As it happens, I myself am an Inflated Tweet Count Syndrome sufferer. I think my tweet count went from 3600-ish to 9600-ish overnight. To be honest, I don’t give two (or six) hoots about the numbers, but there are many on Twitter who are much more numbers-obsessed than me, so it’s an issue that’s causing ripples of irritation across the Twitter user-base.
Many users do keep an eye on their tweet count and treat milestone tweets as special events. Honourable mention here is due to the example of @mcawilliams who raised money for Haiti in the run-up to his 50,000th tweet. He invited a representative from Irish charity GOAL to post tweet no. 50,000 on his behalf. I note that John’s tweet count has now also succumbed to the hyper-inflation that’s going round…either that or he has passed milestones 100,000 and 150,000 in superhuman time.
The thing that irks me about this whole thing isn’t the faulty counts themselves but the low-priority status Twitter are giving to the problem:
UPDATE: 02/02/10 – This bug is a low priority issue because it does not prevent users from fully using Twitter. We do not expect to have this issue fixed in the immediate future for this reason. Please leave a comment below if you are affected by this issue. Thank you!

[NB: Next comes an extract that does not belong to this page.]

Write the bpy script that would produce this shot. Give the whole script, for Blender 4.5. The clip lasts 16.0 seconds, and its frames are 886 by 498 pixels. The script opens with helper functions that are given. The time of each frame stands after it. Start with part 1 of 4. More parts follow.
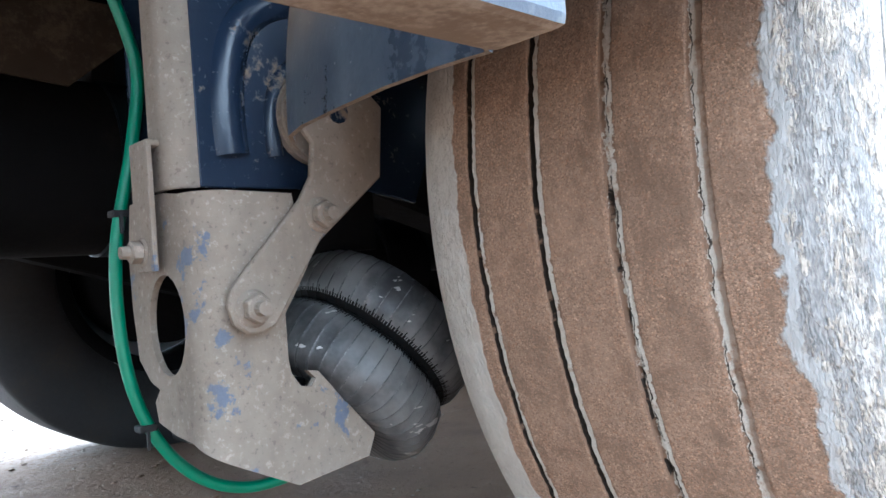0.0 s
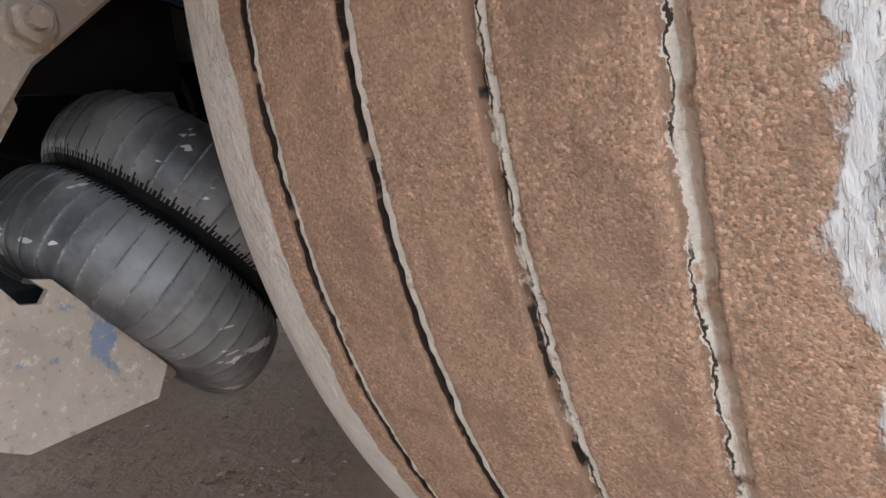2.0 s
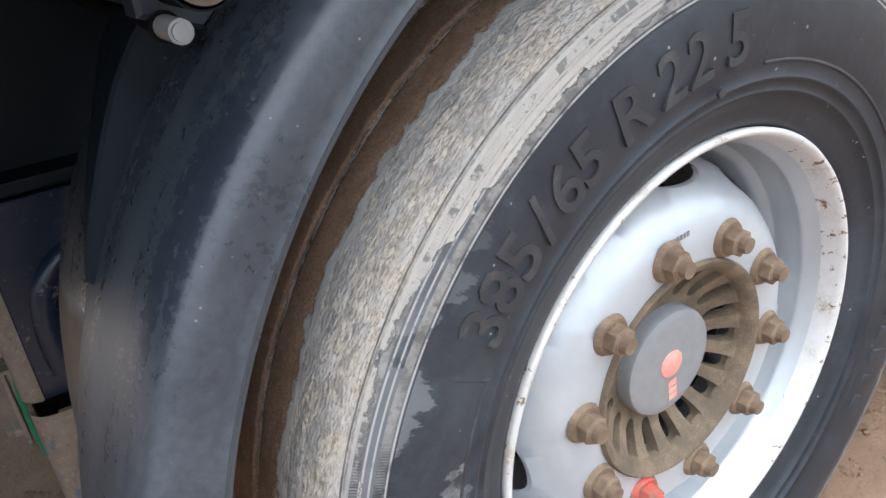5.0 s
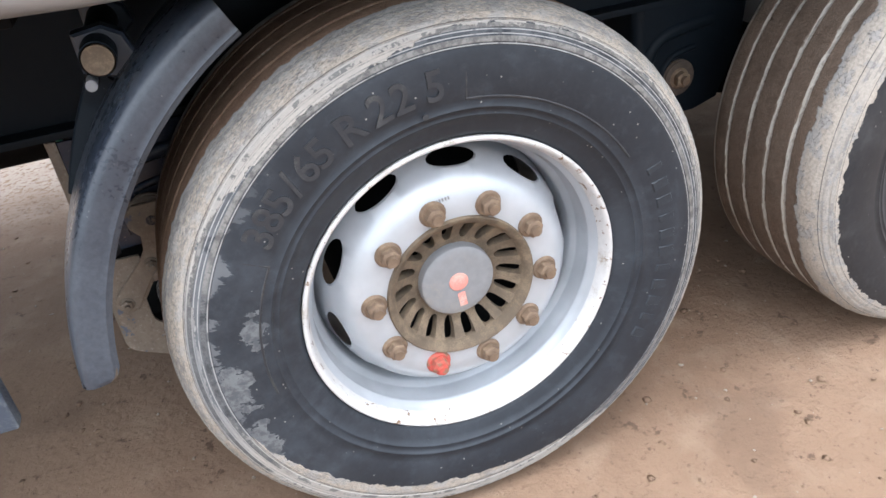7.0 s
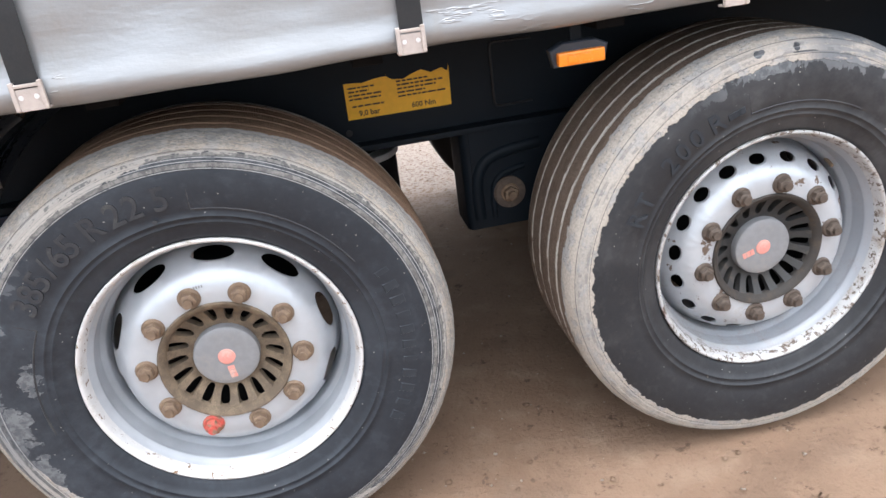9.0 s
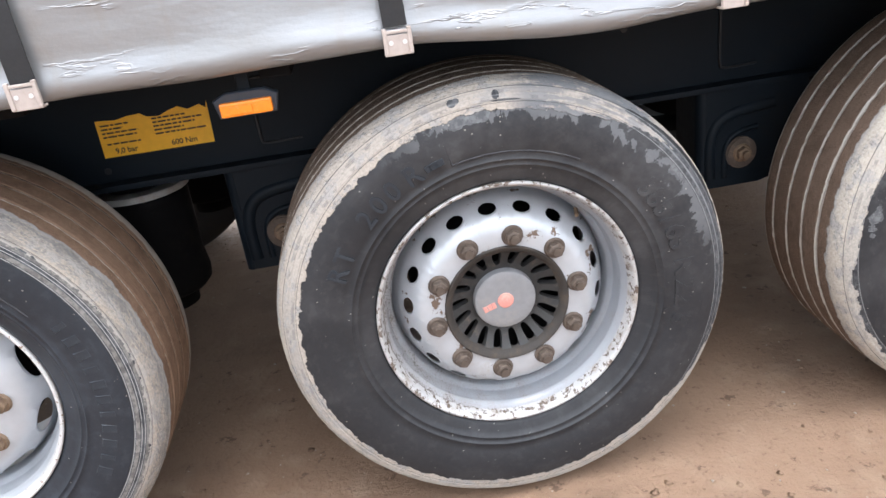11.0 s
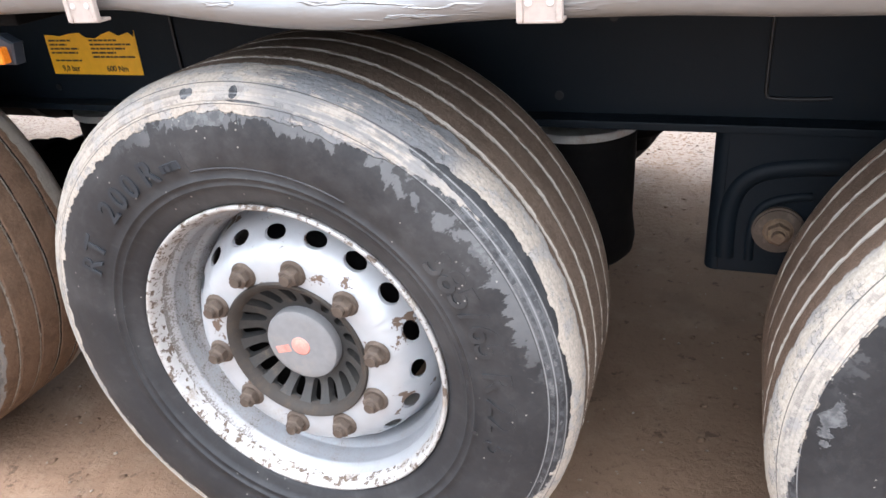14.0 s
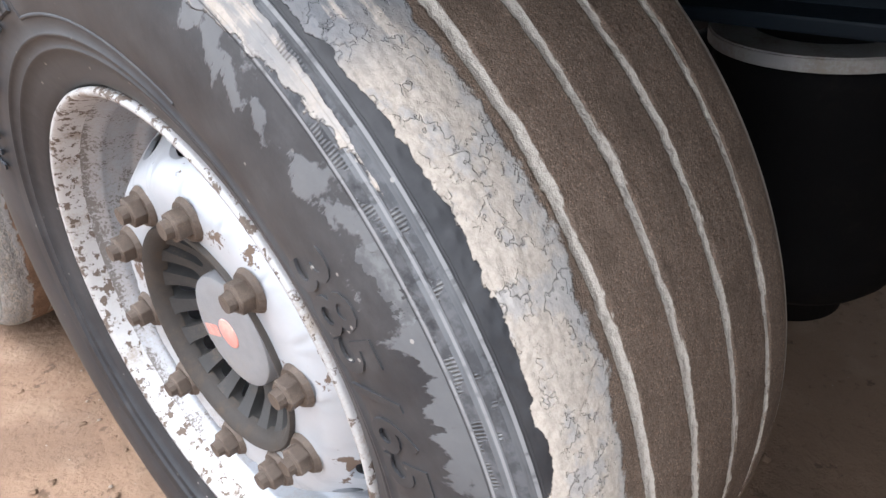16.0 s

I did a quick tallly of the comments posted at this stage and reckoned already over 1000 users have gone to the bother of seeking out this help forum page to post their details. As a software developer specialising in database applications, I’m curious to know the root cause of Inflated Tweet Count Syndrome. I suspect we’ll never find that out. Indeed if the solution isn’t an easy one, we may never see it fixed. The circumstances are different, but the outcome might be the same as the #fixreplies lost cause.
If we can’t trust this bit of Twitter data, surely it chips away at the integrity of all of the data. Anyone who has tried the Twitter search facility may perceive that tweets have a very short shelf life. It’s hard to use Twitter search to find anything more than a few days old or so. Is this down to programmatic issues or business model, I wonder.
Are you a sufferer of Inflated Tweet Count Syndrome? What was your reaction? Do you think it will get fixed eventually? Do you care?
Update 9 Feb 2010
I see that Twitter has now recognised that this is affecting many more users than they first suspected and have raised the priority of this issue.
UPDATE: 02/05/10 – A higher number of accounts are affected by this bug than we previously guessed. This problem is now important and have engineers currently working on resolving the improper tweet counts. We expect to have a fix released relatively soon.
…that’s dated 5 Feb 2010 of course
My perception is that the vast majority of long-standing active Twitter users have been affected by the Inflated Tweet Count issue.
Update 10 Feb 2010
Twitter has fixed the problem. All around people breathe more easily as the weight of all those non-existent tweets is lifted off them.
2/09/10 – A fix should be released within the next day or so. Thanks for your patience!